RECORDS FOR THE EXERCISE:

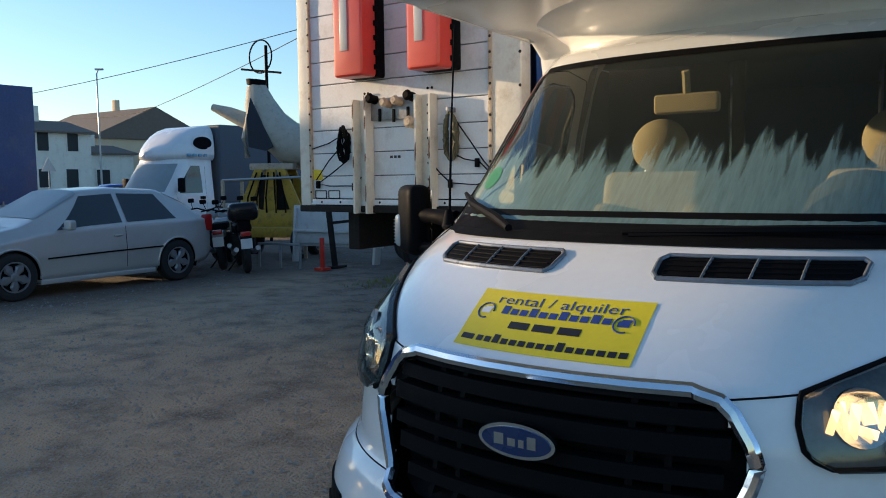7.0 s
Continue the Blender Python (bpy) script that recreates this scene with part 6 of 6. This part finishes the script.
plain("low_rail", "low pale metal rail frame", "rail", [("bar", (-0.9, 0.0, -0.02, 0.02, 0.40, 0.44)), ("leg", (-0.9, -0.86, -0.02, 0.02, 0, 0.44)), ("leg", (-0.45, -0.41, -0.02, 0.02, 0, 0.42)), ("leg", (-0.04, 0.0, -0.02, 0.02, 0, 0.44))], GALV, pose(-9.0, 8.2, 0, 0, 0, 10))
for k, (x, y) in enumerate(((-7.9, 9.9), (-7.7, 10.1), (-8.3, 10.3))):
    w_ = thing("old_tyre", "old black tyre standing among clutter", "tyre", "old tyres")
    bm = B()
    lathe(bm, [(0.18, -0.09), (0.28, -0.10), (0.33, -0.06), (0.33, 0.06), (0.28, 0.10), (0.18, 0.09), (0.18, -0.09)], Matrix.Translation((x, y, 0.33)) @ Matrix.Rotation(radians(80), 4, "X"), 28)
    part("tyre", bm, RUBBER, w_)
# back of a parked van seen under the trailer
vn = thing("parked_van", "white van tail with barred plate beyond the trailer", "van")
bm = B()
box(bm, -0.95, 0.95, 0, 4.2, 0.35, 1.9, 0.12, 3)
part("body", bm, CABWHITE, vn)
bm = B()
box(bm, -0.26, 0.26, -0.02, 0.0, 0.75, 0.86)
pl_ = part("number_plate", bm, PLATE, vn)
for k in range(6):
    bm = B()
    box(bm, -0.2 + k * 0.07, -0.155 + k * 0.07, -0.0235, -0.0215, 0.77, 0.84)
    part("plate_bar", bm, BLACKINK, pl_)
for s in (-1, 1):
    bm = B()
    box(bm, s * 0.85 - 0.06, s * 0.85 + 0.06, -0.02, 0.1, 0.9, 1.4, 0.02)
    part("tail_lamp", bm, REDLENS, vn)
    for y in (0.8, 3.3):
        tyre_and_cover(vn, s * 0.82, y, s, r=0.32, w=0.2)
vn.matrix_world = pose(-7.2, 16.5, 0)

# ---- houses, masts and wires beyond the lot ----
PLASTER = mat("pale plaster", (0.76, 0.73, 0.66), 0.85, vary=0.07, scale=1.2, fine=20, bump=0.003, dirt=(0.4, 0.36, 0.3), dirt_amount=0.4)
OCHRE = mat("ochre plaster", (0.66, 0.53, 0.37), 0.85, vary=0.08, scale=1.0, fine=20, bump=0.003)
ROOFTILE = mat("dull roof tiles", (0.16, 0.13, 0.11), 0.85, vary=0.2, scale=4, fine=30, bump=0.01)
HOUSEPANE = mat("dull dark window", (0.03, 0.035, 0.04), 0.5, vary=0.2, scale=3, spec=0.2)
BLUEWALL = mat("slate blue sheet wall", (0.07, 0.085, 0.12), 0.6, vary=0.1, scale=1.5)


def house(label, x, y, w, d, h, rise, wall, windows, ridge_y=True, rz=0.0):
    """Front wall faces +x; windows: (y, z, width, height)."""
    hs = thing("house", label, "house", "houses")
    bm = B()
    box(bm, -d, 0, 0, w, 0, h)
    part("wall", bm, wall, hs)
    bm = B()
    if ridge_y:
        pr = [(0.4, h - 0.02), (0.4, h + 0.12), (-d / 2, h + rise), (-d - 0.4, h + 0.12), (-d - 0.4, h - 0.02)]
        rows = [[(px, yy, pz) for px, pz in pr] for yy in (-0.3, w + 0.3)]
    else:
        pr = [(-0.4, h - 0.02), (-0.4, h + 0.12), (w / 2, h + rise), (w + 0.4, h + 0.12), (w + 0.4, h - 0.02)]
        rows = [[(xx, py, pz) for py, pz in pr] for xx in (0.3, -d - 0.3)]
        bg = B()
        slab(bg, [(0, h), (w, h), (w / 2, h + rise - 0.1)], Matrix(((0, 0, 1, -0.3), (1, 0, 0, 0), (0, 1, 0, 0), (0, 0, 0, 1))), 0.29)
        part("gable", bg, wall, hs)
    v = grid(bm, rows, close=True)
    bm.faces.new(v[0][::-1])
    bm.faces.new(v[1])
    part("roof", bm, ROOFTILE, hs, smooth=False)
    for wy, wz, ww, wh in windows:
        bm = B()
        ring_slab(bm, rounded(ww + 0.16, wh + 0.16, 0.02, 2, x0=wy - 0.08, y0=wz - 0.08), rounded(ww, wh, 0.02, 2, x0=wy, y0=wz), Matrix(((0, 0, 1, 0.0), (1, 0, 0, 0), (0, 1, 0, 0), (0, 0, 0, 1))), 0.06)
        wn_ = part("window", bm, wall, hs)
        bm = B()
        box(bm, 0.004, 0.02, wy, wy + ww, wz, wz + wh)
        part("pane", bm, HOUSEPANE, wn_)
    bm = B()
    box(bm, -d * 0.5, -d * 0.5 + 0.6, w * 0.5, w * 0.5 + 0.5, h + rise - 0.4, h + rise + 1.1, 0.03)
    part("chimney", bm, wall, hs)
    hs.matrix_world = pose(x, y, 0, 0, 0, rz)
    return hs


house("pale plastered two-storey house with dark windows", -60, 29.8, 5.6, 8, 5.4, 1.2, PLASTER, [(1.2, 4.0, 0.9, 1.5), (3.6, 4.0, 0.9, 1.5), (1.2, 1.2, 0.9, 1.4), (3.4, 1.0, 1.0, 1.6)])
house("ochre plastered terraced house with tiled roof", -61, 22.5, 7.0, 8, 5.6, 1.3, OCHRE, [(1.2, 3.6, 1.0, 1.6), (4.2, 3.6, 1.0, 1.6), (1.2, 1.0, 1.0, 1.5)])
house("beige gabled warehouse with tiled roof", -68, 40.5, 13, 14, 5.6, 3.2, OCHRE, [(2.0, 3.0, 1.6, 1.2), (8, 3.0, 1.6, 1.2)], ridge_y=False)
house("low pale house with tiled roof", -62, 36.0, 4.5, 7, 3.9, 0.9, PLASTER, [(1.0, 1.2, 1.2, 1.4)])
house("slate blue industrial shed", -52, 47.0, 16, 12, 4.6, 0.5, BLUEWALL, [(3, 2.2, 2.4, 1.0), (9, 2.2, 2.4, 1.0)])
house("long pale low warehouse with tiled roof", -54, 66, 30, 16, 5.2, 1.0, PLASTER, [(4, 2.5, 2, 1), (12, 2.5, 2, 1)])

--

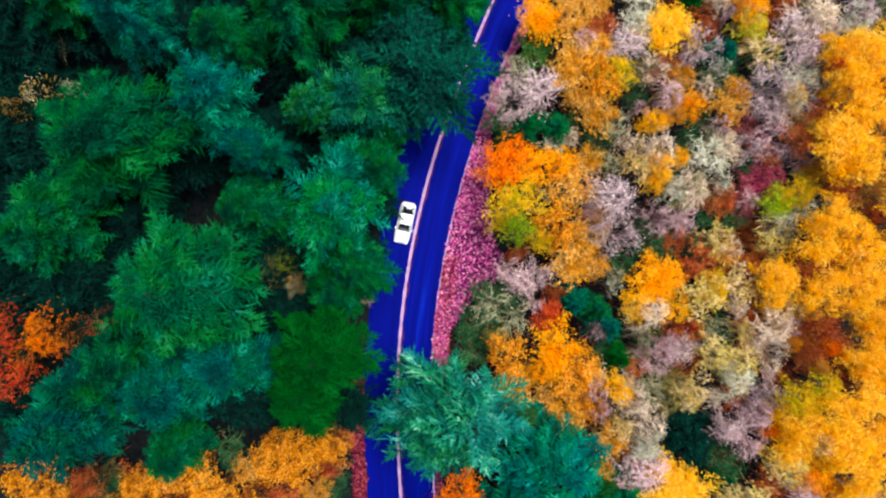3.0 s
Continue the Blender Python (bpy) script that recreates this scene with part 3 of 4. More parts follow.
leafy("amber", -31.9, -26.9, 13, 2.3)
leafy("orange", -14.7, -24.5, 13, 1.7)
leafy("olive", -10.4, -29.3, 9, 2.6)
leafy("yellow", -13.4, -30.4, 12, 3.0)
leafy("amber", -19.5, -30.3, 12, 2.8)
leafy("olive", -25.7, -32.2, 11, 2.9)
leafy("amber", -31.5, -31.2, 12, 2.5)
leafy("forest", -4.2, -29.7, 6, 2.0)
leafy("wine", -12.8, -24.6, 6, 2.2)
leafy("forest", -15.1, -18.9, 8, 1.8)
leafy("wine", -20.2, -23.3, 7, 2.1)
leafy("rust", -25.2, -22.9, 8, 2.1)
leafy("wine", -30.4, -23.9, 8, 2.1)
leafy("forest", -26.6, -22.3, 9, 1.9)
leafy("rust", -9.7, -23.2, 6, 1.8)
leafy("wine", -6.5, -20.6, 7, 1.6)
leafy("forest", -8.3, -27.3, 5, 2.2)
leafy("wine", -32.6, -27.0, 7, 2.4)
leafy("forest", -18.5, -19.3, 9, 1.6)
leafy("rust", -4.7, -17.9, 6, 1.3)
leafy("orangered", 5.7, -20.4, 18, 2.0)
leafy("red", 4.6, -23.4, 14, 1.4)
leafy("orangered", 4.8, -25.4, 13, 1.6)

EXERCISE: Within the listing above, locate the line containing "More parts follow." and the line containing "-25.4, 13, 1.6)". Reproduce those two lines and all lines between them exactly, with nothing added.

SOLUTION:
Continue the Blender Python (bpy) script that recreates this scene with part 3 of 4. More parts follow.
leafy("amber", -31.9, -26.9, 13, 2.3)
leafy("orange", -14.7, -24.5, 13, 1.7)
leafy("olive", -10.4, -29.3, 9, 2.6)
leafy("yellow", -13.4, -30.4, 12, 3.0)
leafy("amber", -19.5, -30.3, 12, 2.8)
leafy("olive", -25.7, -32.2, 11, 2.9)
leafy("amber", -31.5, -31.2, 12, 2.5)
leafy("forest", -4.2, -29.7, 6, 2.0)
leafy("wine", -12.8, -24.6, 6, 2.2)
leafy("forest", -15.1, -18.9, 8, 1.8)
leafy("wine", -20.2, -23.3, 7, 2.1)
leafy("rust", -25.2, -22.9, 8, 2.1)
leafy("wine", -30.4, -23.9, 8, 2.1)
leafy("forest", -26.6, -22.3, 9, 1.9)
leafy("rust", -9.7, -23.2, 6, 1.8)
leafy("wine", -6.5, -20.6, 7, 1.6)
leafy("forest", -8.3, -27.3, 5, 2.2)
leafy("wine", -32.6, -27.0, 7, 2.4)
leafy("forest", -18.5, -19.3, 9, 1.6)
leafy("rust", -4.7, -17.9, 6, 1.3)
leafy("orangered", 5.7, -20.4, 18, 2.0)
leafy("red", 4.6, -23.4, 14, 1.4)
leafy("orangered", 4.8, -25.4, 13, 1.6)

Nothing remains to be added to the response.